## Start DATA SUPPLIED

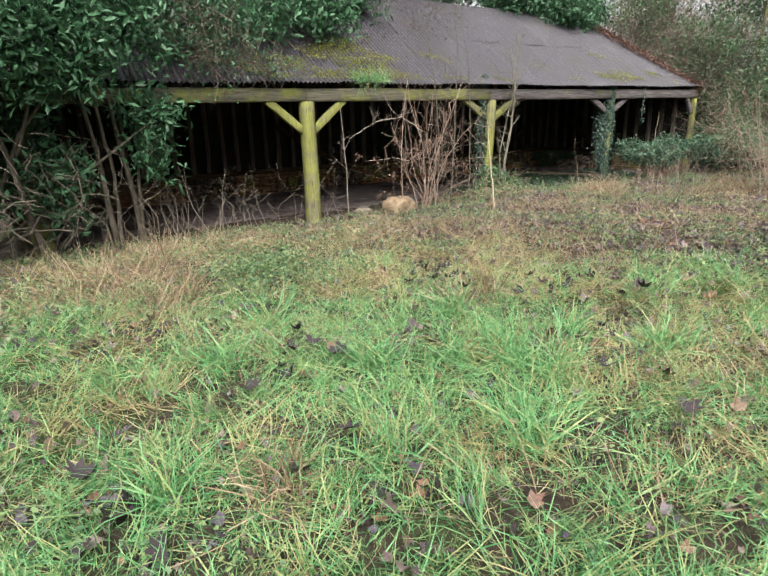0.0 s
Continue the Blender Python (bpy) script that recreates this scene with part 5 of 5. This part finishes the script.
# whole sycamore leaves lying on the litter, slate to russet
M_SLATELEAF = leafy("slate_sycamore_leaf", [(0.055, 0.046, 0.075), (0.1, 0.085, 0.13), (0.17, 0.13, 0.14)], 0.5, 0.05, 0.4)
M_RUSSET = leafy("russet_sycamore_leaf", [(0.12, 0.065, 0.045), (0.22, 0.13, 0.1), (0.2, 0.08, 0.045)], 0.6, 0.1, 0.5)
whole = []
for mat in (M_SLATELEAF, M_RUSSET):
    for curl in (0.7, 1.6):
        q = Geo()
        q.add(MAPLE_V * np.array([0.125, 0.125, 0.12 * curl]), MAPLE_F)
        me = q.mesh("fallen_leaf")
        me.materials.append(mat)
        whole.append(me)
spots = field(520, 0.6, 8.2, -5.6, -0.6, litter_keep)
for i, (x, y, z) in enumerate(spots[:150]):
    ob = part("fallen_leaf", whole[i % 4], M_RUSSET)
    ob.location = (x, y, z + 0.05)
    ob.rotation_euler = (rng.normal(0, 0.35), rng.normal(0, 0.35), rng.uniform(0, 6.28))
    sc = rng.uniform(0.5, 0.95)
    ob.scale = (sc, sc * rng.uniform(0.7, 1.1), sc)
    tagged(ob, "wet slate-coloured fallen sycamore leaf on the litter" if i % 4 < 2 else "russet fallen sycamore leaf on the litter", "leaf", "fallen leaves on the litter")

# larger dark wet leaves lying singly in the grass
leaf = Geo()
leaf.add(MAPLE_V * np.array([0.12, 0.12, 0.18]), MAPLE_F)
dark_me = leaf.mesh("fallen_leaf")
M_DARKLEAF = leafy("black_wet_leaf", [(0.025, 0.02, 0.026), (0.06, 0.045, 0.05)], 0.85, 0.0, 0.4)
nests = [(rng.uniform(-4.2, 0.3), rng.uniform(-7.0, -4.4)) for _ in range(14)]
for i in range(70):
    x, y = np.array(nests[i % 14]) + rng.normal(0, 0.22, 2)
    ob = part("fallen_leaf", dark_me, M_DARKLEAF)
    ob.location = on(x, y, 0.05 + 0.03 * (i % 3))
    ob.rotation_euler = (rng.normal(0, 0.4), rng.normal(0, 0.4), rng.uniform(0, 6.28))
    ob.scale = (1, rng.uniform(0.6, 1.1), rng.uniform(0.6, 1.6))
    tagged(ob, "wet blackish fallen sycamore leaf in the grass", "leaf", "fallen leaves in the grass")
for i in range(14):
    x, y = rng.uniform(-4.2, 0.3), rng.uniform(-6.9, -4.2)
    tuft(x, y, 100, rng.uniform(0.2, 0.3), M_GRASS if i % 3 else M_STRAW, "arching grass tuft in the wet grass" if i % 3 else "pale dead tuft in the wet grass", 0.06, 0.8)
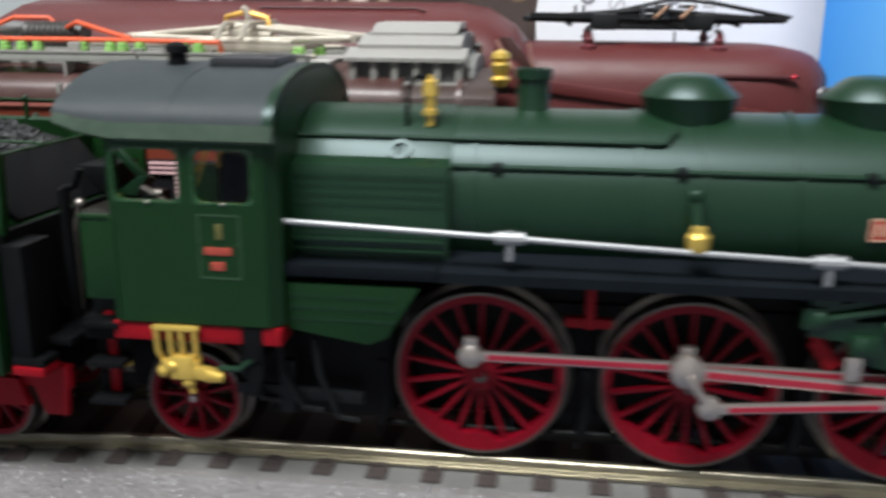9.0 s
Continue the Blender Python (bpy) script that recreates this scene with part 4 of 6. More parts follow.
for k in range(4200):
    x = rng.uniform(TX0 + 4, TX1 - 8.4)
    y = rng.uniform(-14.0, 14.0)
    fall = min(1.0, (TX1 - 5.0 - x) / 12.0)
    z = 34.4 + (2.2 + 0.06 * y) * fall * (1 - 0.3 * (y / 16.0) ** 2) + 1.9 * min(1.0, max(0.0, (-66 - x) / 26.0)) * (0.75 + 0.02 * y) + 0.5 * math.sin(x * 0.4) * math.cos(y * 0.5)
    r = rng.uniform(0.16, 0.52)
    spin = Euler((rng.uniform(0, 3), rng.uniform(0, 3), rng.uniform(0, 3))).to_matrix()
    size = Vector((r, r * rng.uniform(0.6, 1.1), r * rng.uniform(0.5, 0.9)))
    vs = [lump.bm.verts.new(Vector((x, y, z)) + spin @ (Vector((c.x * size.x, c.y * size.y, c.z * size.z)) * rng.uniform(0.75, 1.15))) for c in CORNERS]
    for q in SIDES:
        lump.bm.faces.new([vs[i] for i in q])
coal = part("coal", lump, COAL, ten, "heap of broken black coal", angle=5)
coal["kind"] = "stuff"
# front end of the tender: green plates and locker, coloured black as shade
part("tender_front", Shape().box(TX1 - 0.2, TX1 + 0.6, -16.2, 16.2, 13.0, 29.6, 0.15), BLACK, ten, "tender front plate, blackened to stand for shade")
part("shovel_plate", Shape().prism([(TX1 - 7.4, 36.0), (TX1 - 7.0, 36.2), (TX1 - 1.0, 29.8), (TX1 - 1.4, 29.5)], "y", -11.0, 11.0, 0.1), BLACK, ten, "sloping shovelling plate, blackened to stand for shade")
part("front_locker", Shape().box(TX1 - 4.6, TX1 + 0.8, 5.9, 13.1, 29.6, 33.4, 0.4), BLACK, ten, "locker on the tender front, blackened to stand for shade")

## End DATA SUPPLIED

▸ THE EXERCISE
Transcribe the preceding listing in its entirety and with exact wording, leaving out pictures.

▸ FINAL ANSWER
0.0 s
Continue the Blender Python (bpy) script that recreates this scene with part 5 of 5. This part finishes the script.
# whole sycamore leaves lying on the litter, slate to russet
M_SLATELEAF = leafy("slate_sycamore_leaf", [(0.055, 0.046, 0.075), (0.1, 0.085, 0.13), (0.17, 0.13, 0.14)], 0.5, 0.05, 0.4)
M_RUSSET = leafy("russet_sycamore_leaf", [(0.12, 0.065, 0.045), (0.22, 0.13, 0.1), (0.2, 0.08, 0.045)], 0.6, 0.1, 0.5)
whole = []
for mat in (M_SLATELEAF, M_RUSSET):
    for curl in (0.7, 1.6):
        q = Geo()
        q.add(MAPLE_V * np.array([0.125, 0.125, 0.12 * curl]), MAPLE_F)
        me = q.mesh("fallen_leaf")
        me.materials.append(mat)
        whole.append(me)
spots = field(520, 0.6, 8.2, -5.6, -0.6, litter_keep)
for i, (x, y, z) in enumerate(spots[:150]):
    ob = part("fallen_leaf", whole[i % 4], M_RUSSET)
    ob.location = (x, y, z + 0.05)
    ob.rotation_euler = (rng.normal(0, 0.35), rng.normal(0, 0.35), rng.uniform(0, 6.28))
    sc = rng.uniform(0.5, 0.95)
    ob.scale = (sc, sc * rng.uniform(0.7, 1.1), sc)
    tagged(ob, "wet slate-coloured fallen sycamore leaf on the litter" if i % 4 < 2 else "russet fallen sycamore leaf on the litter", "leaf", "fallen leaves on the litter")

# larger dark wet leaves lying singly in the grass
leaf = Geo()
leaf.add(MAPLE_V * np.array([0.12, 0.12, 0.18]), MAPLE_F)
dark_me = leaf.mesh("fallen_leaf")
M_DARKLEAF = leafy("black_wet_leaf", [(0.025, 0.02, 0.026), (0.06, 0.045, 0.05)], 0.85, 0.0, 0.4)
nests = [(rng.uniform(-4.2, 0.3), rng.uniform(-7.0, -4.4)) for _ in range(14)]
for i in range(70):
    x, y = np.array(nests[i % 14]) + rng.normal(0, 0.22, 2)
    ob = part("fallen_leaf", dark_me, M_DARKLEAF)
    ob.location = on(x, y, 0.05 + 0.03 * (i % 3))
    ob.rotation_euler = (rng.normal(0, 0.4), rng.normal(0, 0.4), rng.uniform(0, 6.28))
    ob.scale = (1, rng.uniform(0.6, 1.1), rng.uniform(0.6, 1.6))
    tagged(ob, "wet blackish fallen sycamore leaf in the grass", "leaf", "fallen leaves in the grass")
for i in range(14):
    x, y = rng.uniform(-4.2, 0.3), rng.uniform(-6.9, -4.2)
    tuft(x, y, 100, rng.uniform(0.2, 0.3), M_GRASS if i % 3 else M_STRAW, "arching grass tuft in the wet grass" if i % 3 else "pale dead tuft in the wet grass", 0.06, 0.8)
9.0 s
Continue the Blender Python (bpy) script that recreates this scene with part 4 of 6. More parts follow.
for k in range(4200):
    x = rng.uniform(TX0 + 4, TX1 - 8.4)
    y = rng.uniform(-14.0, 14.0)
    fall = min(1.0, (TX1 - 5.0 - x) / 12.0)
    z = 34.4 + (2.2 + 0.06 * y) * fall * (1 - 0.3 * (y / 16.0) ** 2) + 1.9 * min(1.0, max(0.0, (-66 - x) / 26.0)) * (0.75 + 0.02 * y) + 0.5 * math.sin(x * 0.4) * math.cos(y * 0.5)
    r = rng.uniform(0.16, 0.52)
    spin = Euler((rng.uniform(0, 3), rng.uniform(0, 3), rng.uniform(0, 3))).to_matrix()
    size = Vector((r, r * rng.uniform(0.6, 1.1), r * rng.uniform(0.5, 0.9)))
    vs = [lump.bm.verts.new(Vector((x, y, z)) + spin @ (Vector((c.x * size.x, c.y * size.y, c.z * size.z)) * rng.uniform(0.75, 1.15))) for c in CORNERS]
    for q in SIDES:
        lump.bm.faces.new([vs[i] for i in q])
coal = part("coal", lump, COAL, ten, "heap of broken black coal", angle=5)
coal["kind"] = "stuff"
# front end of the tender: green plates and locker, coloured black as shade
part("tender_front", Shape().box(TX1 - 0.2, TX1 + 0.6, -16.2, 16.2, 13.0, 29.6, 0.15), BLACK, ten, "tender front plate, blackened to stand for shade")
part("shovel_plate", Shape().prism([(TX1 - 7.4, 36.0), (TX1 - 7.0, 36.2), (TX1 - 1.0, 29.8), (TX1 - 1.4, 29.5)], "y", -11.0, 11.0, 0.1), BLACK, ten, "sloping shovelling plate, blackened to stand for shade")
part("front_locker", Shape().box(TX1 - 4.6, TX1 + 0.8, 5.9, 13.1, 29.6, 33.4, 0.4), BLACK, ten, "locker on the tender front, blackened to stand for shade")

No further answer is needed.